A giant sloth bone might hold the key to the peopling of the Americas.

When did people get to the Americas? The answer remains a subject of fiery debate.

Most scientists agree that humans began arriving in the Americas between 13,000 and 15,000 years ago, and the Clovis people of North and Central America are generally considered the "first Americans."

But new fossil evidence from a streambed in southern Uruguay could challenge such theories.

Results published November 19 in Proceedings of the Royal Society B suggest the presence at the site of human hunters who may have killed giant sloths and other megafauna. That itself isn't odd, but the site, called Arroyo del Vizcaíno, has been radiocarbon dated to between 29,000 and 30,000 years old—thousands of years before people were thought to be there. (Also see "Photos: Speared Mastodon Bone Hints at Earlier Americans.")

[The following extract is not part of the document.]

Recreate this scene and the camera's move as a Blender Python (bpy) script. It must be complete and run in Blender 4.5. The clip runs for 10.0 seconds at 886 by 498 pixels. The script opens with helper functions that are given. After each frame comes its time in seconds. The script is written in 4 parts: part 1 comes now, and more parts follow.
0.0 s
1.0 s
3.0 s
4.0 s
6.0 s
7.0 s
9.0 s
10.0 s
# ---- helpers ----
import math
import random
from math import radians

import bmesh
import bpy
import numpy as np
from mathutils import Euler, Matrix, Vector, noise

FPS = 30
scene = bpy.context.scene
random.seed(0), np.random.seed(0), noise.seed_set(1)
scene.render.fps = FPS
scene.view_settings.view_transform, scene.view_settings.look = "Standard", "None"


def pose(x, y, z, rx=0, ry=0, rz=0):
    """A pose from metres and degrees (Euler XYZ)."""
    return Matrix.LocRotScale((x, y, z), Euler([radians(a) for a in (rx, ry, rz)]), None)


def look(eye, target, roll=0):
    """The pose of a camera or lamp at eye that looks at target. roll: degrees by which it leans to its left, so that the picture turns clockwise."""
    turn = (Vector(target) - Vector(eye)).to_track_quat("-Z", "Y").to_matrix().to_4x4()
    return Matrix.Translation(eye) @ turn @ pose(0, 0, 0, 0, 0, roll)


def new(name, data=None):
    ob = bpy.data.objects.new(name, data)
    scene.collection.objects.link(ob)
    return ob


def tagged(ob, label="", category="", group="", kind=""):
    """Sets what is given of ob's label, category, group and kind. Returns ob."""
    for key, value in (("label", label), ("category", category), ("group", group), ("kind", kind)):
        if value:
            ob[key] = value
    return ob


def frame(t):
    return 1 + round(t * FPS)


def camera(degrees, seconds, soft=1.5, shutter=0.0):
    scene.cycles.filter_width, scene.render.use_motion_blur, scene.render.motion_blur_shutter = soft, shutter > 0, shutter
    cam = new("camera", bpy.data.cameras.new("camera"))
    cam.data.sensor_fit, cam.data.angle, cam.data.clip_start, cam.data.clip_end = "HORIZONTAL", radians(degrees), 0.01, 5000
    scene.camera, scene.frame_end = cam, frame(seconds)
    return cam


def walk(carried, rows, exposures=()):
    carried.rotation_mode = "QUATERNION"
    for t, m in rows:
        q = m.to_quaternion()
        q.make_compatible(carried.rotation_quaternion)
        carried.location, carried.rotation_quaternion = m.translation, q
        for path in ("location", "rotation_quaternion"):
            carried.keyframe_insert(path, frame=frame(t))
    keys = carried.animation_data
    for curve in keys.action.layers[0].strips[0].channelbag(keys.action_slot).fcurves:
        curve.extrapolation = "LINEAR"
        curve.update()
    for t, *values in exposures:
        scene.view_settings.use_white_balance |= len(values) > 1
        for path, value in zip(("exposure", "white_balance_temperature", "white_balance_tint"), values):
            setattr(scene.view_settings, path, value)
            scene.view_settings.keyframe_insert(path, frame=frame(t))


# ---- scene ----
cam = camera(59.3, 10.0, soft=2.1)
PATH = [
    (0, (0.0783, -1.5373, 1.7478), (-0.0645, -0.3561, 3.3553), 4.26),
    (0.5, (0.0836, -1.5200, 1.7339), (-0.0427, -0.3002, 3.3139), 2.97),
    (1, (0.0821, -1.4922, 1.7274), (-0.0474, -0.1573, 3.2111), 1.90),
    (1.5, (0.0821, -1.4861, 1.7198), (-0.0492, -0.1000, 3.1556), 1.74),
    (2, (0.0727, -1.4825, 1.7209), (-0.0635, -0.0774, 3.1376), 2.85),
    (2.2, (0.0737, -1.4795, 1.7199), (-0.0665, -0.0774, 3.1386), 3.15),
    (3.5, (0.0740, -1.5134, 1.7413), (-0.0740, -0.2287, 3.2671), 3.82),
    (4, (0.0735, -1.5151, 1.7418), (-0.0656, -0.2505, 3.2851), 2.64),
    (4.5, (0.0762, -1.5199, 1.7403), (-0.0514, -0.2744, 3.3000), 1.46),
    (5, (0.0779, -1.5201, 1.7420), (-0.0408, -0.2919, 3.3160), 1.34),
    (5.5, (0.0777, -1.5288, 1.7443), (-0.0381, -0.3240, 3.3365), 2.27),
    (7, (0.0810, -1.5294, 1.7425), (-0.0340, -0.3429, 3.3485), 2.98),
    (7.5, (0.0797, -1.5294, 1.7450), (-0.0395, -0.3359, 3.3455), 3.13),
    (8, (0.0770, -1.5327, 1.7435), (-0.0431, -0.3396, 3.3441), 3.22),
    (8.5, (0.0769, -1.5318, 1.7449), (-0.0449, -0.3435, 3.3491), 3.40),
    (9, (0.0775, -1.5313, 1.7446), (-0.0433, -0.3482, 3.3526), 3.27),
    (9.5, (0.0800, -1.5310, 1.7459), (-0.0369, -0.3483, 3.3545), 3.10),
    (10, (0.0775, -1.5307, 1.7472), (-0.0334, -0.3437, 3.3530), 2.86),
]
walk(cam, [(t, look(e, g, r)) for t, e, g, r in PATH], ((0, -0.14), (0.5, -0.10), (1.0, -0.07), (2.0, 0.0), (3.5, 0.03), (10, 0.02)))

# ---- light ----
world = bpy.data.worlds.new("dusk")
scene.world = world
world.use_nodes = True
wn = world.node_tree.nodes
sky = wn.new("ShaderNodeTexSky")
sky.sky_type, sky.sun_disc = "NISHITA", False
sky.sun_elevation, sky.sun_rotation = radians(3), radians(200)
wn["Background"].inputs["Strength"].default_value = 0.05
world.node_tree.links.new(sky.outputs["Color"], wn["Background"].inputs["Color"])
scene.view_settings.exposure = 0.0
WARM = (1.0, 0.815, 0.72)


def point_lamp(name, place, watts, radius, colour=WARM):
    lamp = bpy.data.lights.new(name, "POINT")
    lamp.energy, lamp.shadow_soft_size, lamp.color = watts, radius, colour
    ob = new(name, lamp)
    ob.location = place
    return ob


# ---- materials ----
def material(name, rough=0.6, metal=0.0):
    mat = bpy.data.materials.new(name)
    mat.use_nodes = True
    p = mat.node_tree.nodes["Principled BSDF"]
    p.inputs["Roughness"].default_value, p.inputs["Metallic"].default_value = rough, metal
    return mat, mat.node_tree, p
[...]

"That's pretty old for a site that has evidence of human presence, particularly in South America," said study co-author Richard Fariña, a paleontologist at Uruguay's Universidad de la República.

"So, it's strange and unexpected."

What's the controversy?

Giant sloths, saber-toothed cats, oversize armadillos, and other large mammals once roamed the Americas—a diversity that would easily rival an African savannah today. (Watch a saber-toothed cat video.)

But by 11,000 years ago, many of the species had disappeared, likely due to climate change or the arrival of human hunters in the New World. But when exactly humans got here, and how they arrived, remains unknown.

What's new?

In 1997, severe drought forced local farmers to drain a lagoon in Arroyo del Vizcaíno, which exposed a mysterious bed of gigantic bones.

After a series of bureaucratic roadblocks, paleontologists excavated the site in 2011 and 2012, unearthing over a thousand fossils. "From the paleontological point of view, that is absolutely marvelous in itself," Fariña said.

Many of the bones belong to three extinct ground sloth species, mainly Lestodon armatus. Weighing in at up to four tons, the animals "were the size of smallish elephants," he said.